Registered: 28th Aug 99
User status: Offline
Thanks to Teddy for the following information.
The Notice of Intended Prosecution must be served on the driver or company within 14 days. This includes England, Scotland, Wales (and Northern Ireland?).
The following is a guide to the NIP.
What form must the notice take?
It can be :-
a) given verbally at the time of the offence, or
b) by a summons being served on the offender within 14 days of commission of the offence, or
c) a notice of intended prosecution, specifying the nature of the offence and the time and place where it is alleged to have been committed, must be served on the offender, or the registered keeper of the vehicle at the time of the offence, within 14 days of the offence.
These provisions are deemed to have been complied with unless or until the contrary has been proved (ie you will have to raise it).
If you have not been given the notice within 14 days (ignoring the day of the offence) then they cannot proceed against you unless an exception applies (see below).
Exceptions & Get Outs
a) No such notice is required if a full or provisional fixed penalty notice has been given or fixed under the Provisions of the Road Traffic Offenders Act 1988
b) A notice sent by post must be dispatched so that it would reach the driver within the 14 days within the ordinary course of the post.
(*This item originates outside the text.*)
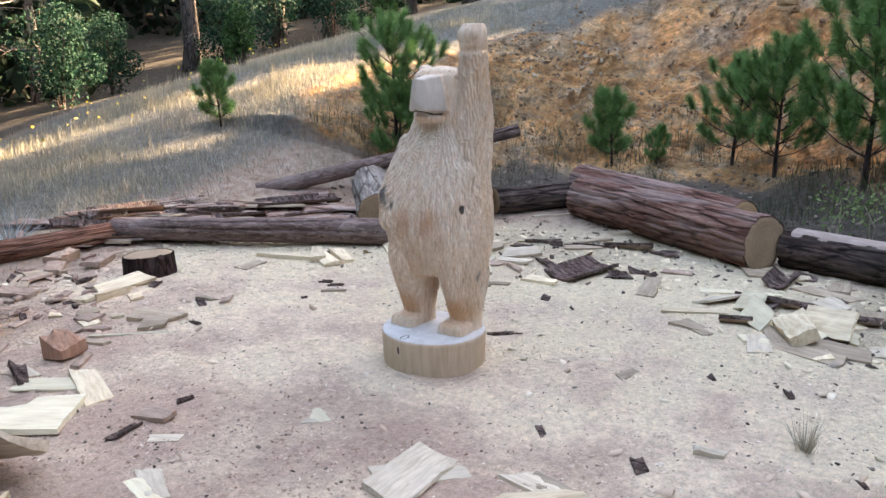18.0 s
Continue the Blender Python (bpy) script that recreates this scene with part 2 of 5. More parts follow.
def ground_material():
    n = Nodes("soil_and_sawdust", 0.95)
    dust, clay, grass, litter = n.attribute("zone")
    fine = n.noise((1, 1, 1), 90, 6, 0.75)
    mid = n.noise((1, 1, 1), 11, 6, 0.7)
    big = n.noise((1, 1, 1), 1.6, 5, 0.6)
    speck = n.voronoi((1, 1, 1), 42)
    ragged = n.math("MULTIPLY", n.math("SUBTRACT", mid, 0.5), 0.9)

    def mask(a, soft=0.14):
        return n.ramp(n.math("ADD", a, ragged), [(0.5 - soft, 0.0), (0.5 + soft, 1.0)])

    soil = n.ramp(mid, [(0.3, (0.23, 0.15, 0.105)), (0.5, (0.37, 0.265, 0.20)), (0.72, (0.50, 0.40, 0.325))])
    soil = n.tone(soil, fine, 0.7, 1.3)
    saw = n.ramp(fine, [(0.28, (0.58, 0.42, 0.29)), (0.42, (0.77, 0.60, 0.43)), (0.56, (0.85, 0.69, 0.51)), (0.8, (0.90, 0.77, 0.59))])
    saw = n.mix(n.ramp(big, [(0.45, 0.0), (0.62, 0.75)]), saw, n.ramp(fine, [(0.3, (0.44, 0.30, 0.23)), (0.7, (0.62, 0.47, 0.39))]))
    saw = n.mix(n.ramp(n.noise((1, 1, 1), 3.3, 4, 0.6, 0.6), [(0.5, 0.0), (0.75, 0.5)]), saw, (0.78, 0.64, 0.43))
    xyz = n.t.nodes.new("ShaderNodeSeparateXYZ")
    n.link(n.co, xyz.inputs[0])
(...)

If this is the case then it will have been deemed to have been served even if it is delivered outside the 14 day period.
c) If there is an accident involving the vehicle in question, of which the driver is aware, then the police do not need to provide a Notice of Intended Prosecution.
d) Failure to comply is no bar where the police could not with reasonable diligence have ascertained the name and address of the accused in time for service of the summons or notice within the 14 day period, or the accused contributed to such failure. [These are our highlights - might apply for example if you drive a hire car, company car or you were not the registered keeper]
e) Service of a notice at the last known address of the accused will suffice for good service.
Do you need to respond to a Notice of Intended Prosecution?
Under European legislation and now our own Human Rights Act, the answer was thought to be "No". But this loophole now seems to have been closed by the courts.